§ Aim: Determine which lines of the records include the word "parts", and copy them.
--- begin Data for this exercise ---
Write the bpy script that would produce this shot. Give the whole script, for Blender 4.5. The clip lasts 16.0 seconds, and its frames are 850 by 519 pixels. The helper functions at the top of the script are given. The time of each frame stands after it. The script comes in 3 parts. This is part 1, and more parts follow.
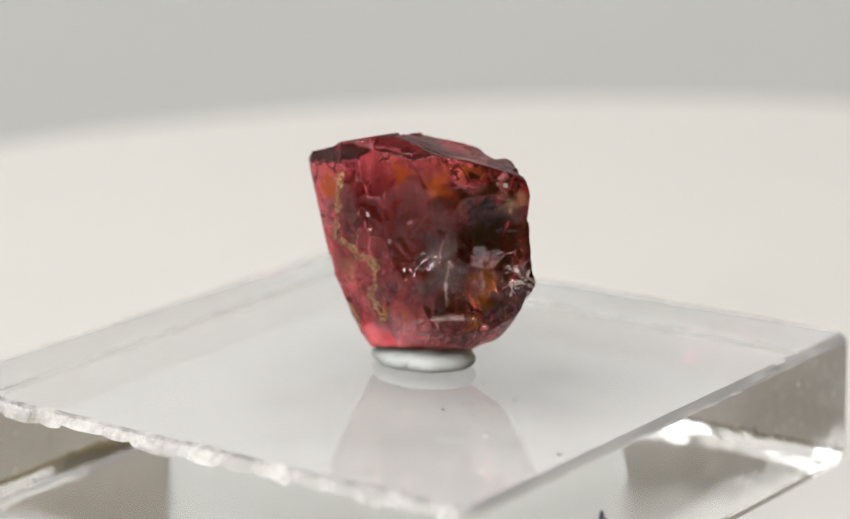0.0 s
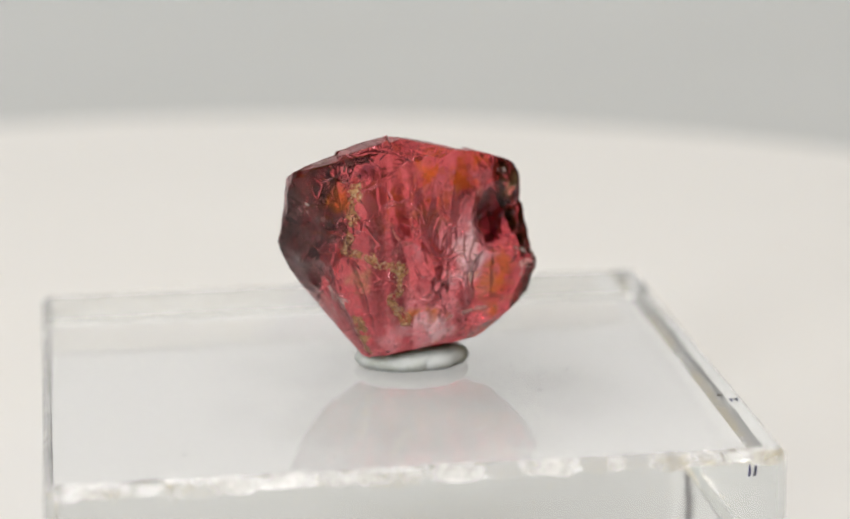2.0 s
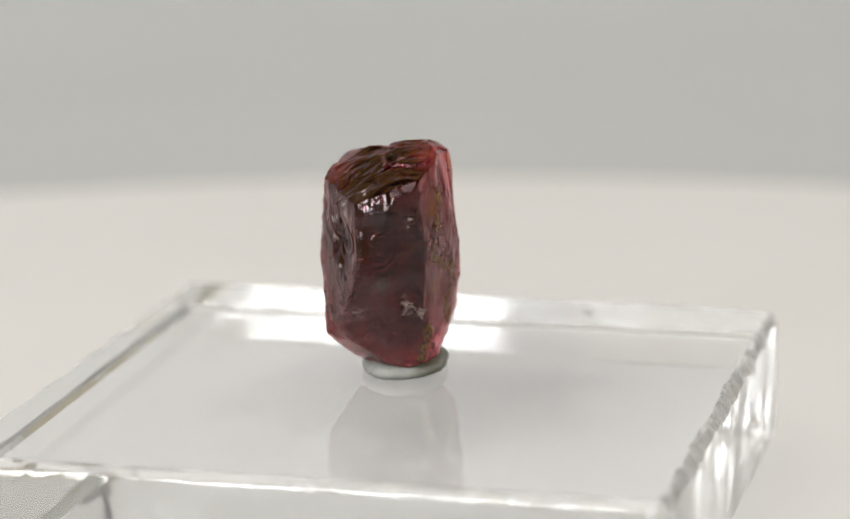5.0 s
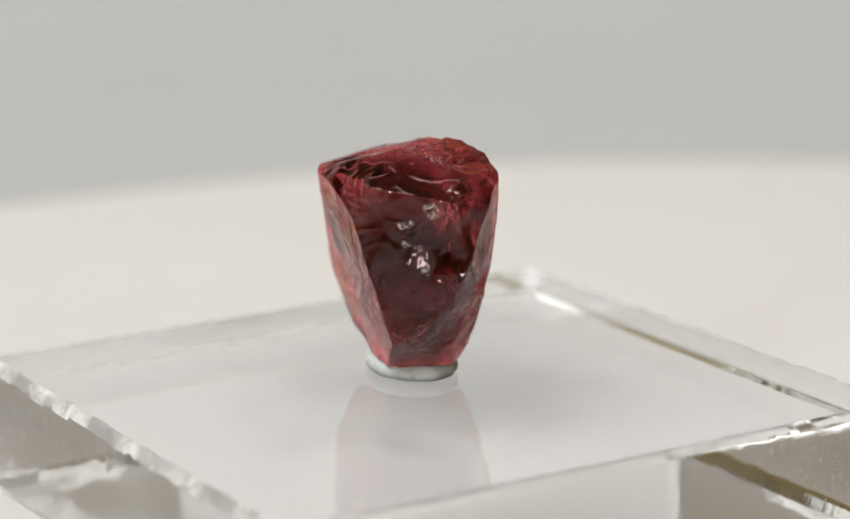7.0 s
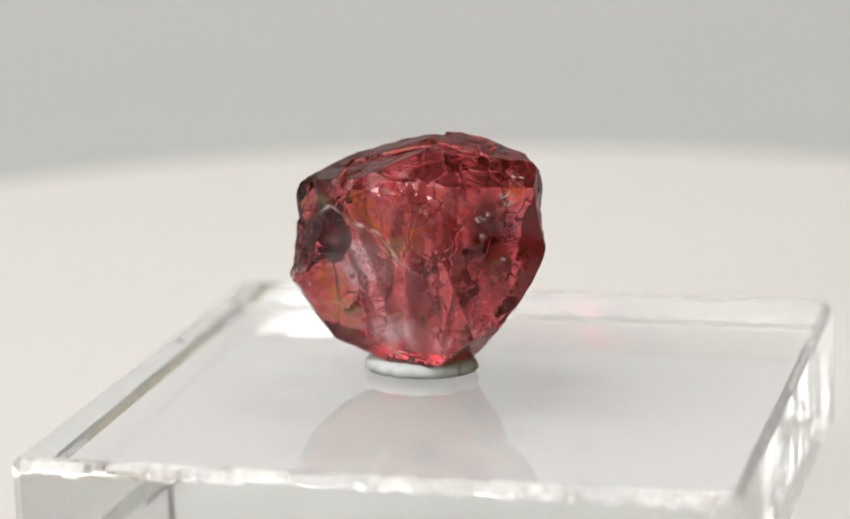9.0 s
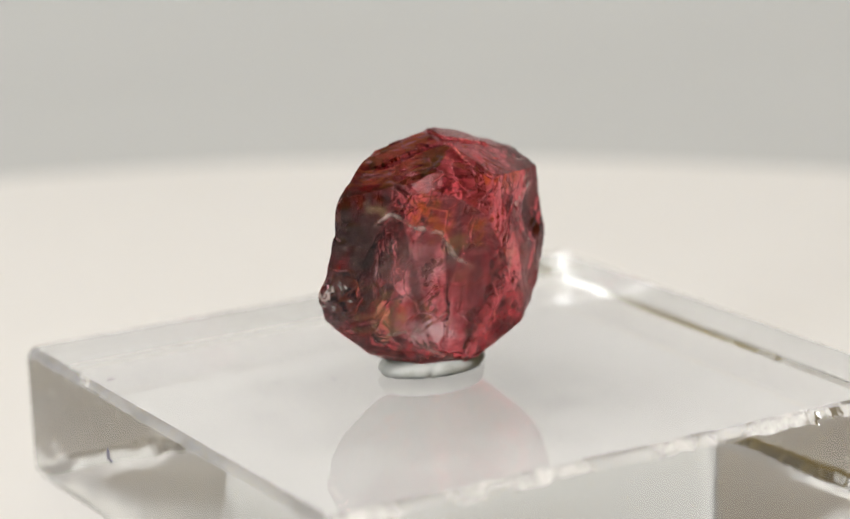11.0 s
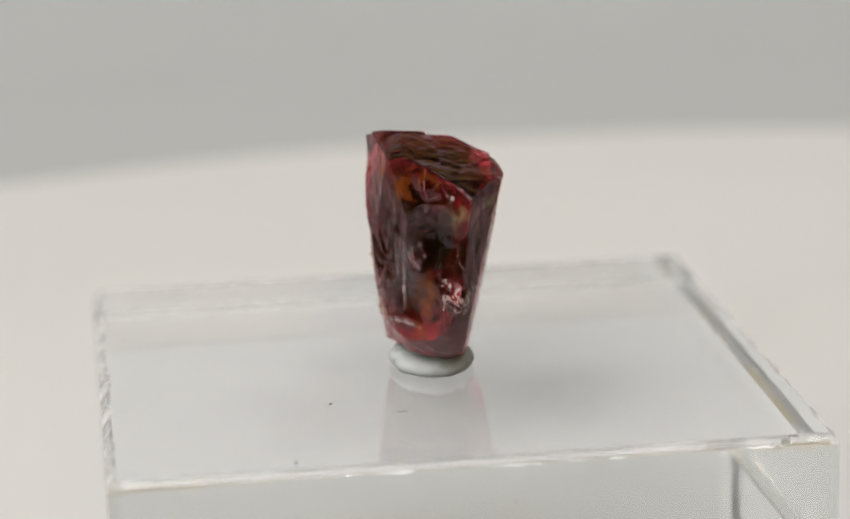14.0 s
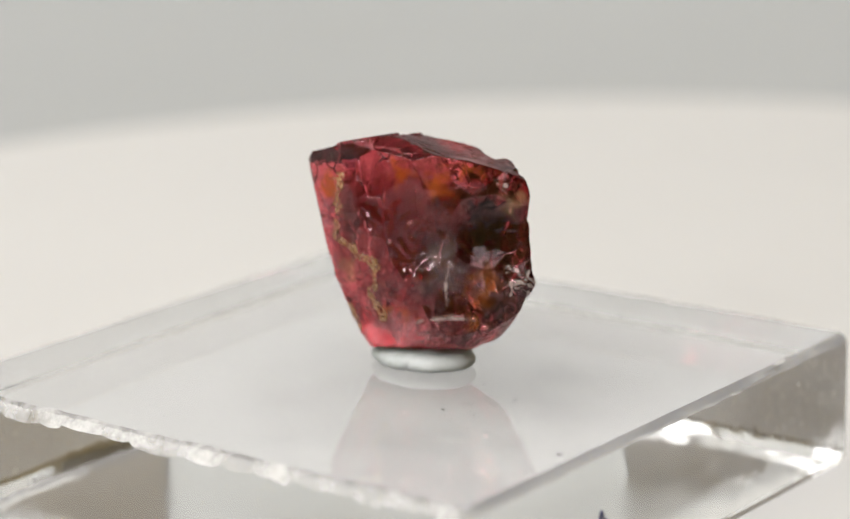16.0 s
--- end Data for this exercise ---
--- begin Data for this exercise ---
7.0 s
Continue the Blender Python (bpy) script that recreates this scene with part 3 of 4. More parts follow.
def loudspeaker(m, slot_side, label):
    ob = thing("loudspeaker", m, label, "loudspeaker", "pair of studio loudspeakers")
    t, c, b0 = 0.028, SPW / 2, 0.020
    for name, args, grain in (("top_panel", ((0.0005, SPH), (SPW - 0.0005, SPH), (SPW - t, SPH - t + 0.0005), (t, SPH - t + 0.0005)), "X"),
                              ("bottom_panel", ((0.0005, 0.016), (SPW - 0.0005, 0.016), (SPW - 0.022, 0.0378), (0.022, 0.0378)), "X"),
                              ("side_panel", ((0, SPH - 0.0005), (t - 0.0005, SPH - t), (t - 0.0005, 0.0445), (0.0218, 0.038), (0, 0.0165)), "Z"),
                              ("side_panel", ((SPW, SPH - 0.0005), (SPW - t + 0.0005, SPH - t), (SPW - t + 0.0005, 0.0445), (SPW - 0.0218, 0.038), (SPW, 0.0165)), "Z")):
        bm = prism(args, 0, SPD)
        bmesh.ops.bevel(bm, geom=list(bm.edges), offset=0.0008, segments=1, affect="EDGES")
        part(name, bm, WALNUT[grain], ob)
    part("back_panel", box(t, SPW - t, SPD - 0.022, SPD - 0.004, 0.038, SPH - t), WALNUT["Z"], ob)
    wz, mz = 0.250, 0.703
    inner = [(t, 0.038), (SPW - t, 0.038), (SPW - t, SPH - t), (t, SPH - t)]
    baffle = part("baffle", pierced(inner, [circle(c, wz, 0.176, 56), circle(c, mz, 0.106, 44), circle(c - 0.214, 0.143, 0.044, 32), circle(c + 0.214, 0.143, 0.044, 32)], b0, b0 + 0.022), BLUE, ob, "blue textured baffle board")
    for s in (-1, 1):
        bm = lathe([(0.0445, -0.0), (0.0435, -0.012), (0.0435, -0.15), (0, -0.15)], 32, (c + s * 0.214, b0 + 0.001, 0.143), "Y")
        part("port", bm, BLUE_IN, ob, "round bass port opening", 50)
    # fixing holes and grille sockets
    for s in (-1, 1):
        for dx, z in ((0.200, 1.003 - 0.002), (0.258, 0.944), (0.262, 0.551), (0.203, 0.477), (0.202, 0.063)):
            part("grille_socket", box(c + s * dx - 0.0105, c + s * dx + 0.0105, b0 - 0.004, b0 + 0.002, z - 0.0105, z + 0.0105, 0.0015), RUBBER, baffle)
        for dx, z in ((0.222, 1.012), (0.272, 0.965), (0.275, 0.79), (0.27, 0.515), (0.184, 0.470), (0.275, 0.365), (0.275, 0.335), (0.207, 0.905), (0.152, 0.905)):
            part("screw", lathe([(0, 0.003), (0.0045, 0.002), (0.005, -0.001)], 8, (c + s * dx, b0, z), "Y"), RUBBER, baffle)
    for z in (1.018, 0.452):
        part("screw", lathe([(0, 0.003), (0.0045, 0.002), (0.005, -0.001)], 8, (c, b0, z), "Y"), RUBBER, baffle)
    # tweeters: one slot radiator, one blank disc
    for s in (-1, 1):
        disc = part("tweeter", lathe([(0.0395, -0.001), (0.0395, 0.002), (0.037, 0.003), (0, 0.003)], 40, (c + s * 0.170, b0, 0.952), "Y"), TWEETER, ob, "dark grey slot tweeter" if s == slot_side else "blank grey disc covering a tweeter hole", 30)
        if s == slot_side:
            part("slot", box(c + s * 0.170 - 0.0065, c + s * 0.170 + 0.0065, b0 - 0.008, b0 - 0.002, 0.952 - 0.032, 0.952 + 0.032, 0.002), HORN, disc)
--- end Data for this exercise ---
§ Response:
Write the bpy script that would produce this shot. Give the whole script, for Blender 4.5. The clip lasts 16.0 seconds, and its frames are 850 by 519 pixels. The helper functions at the top of the script are given. The time of each frame stands after it. The script comes in 3 parts. This is part 1, and more parts follow.
Continue the Blender Python (bpy) script that recreates this scene with part 3 of 4. More parts follow.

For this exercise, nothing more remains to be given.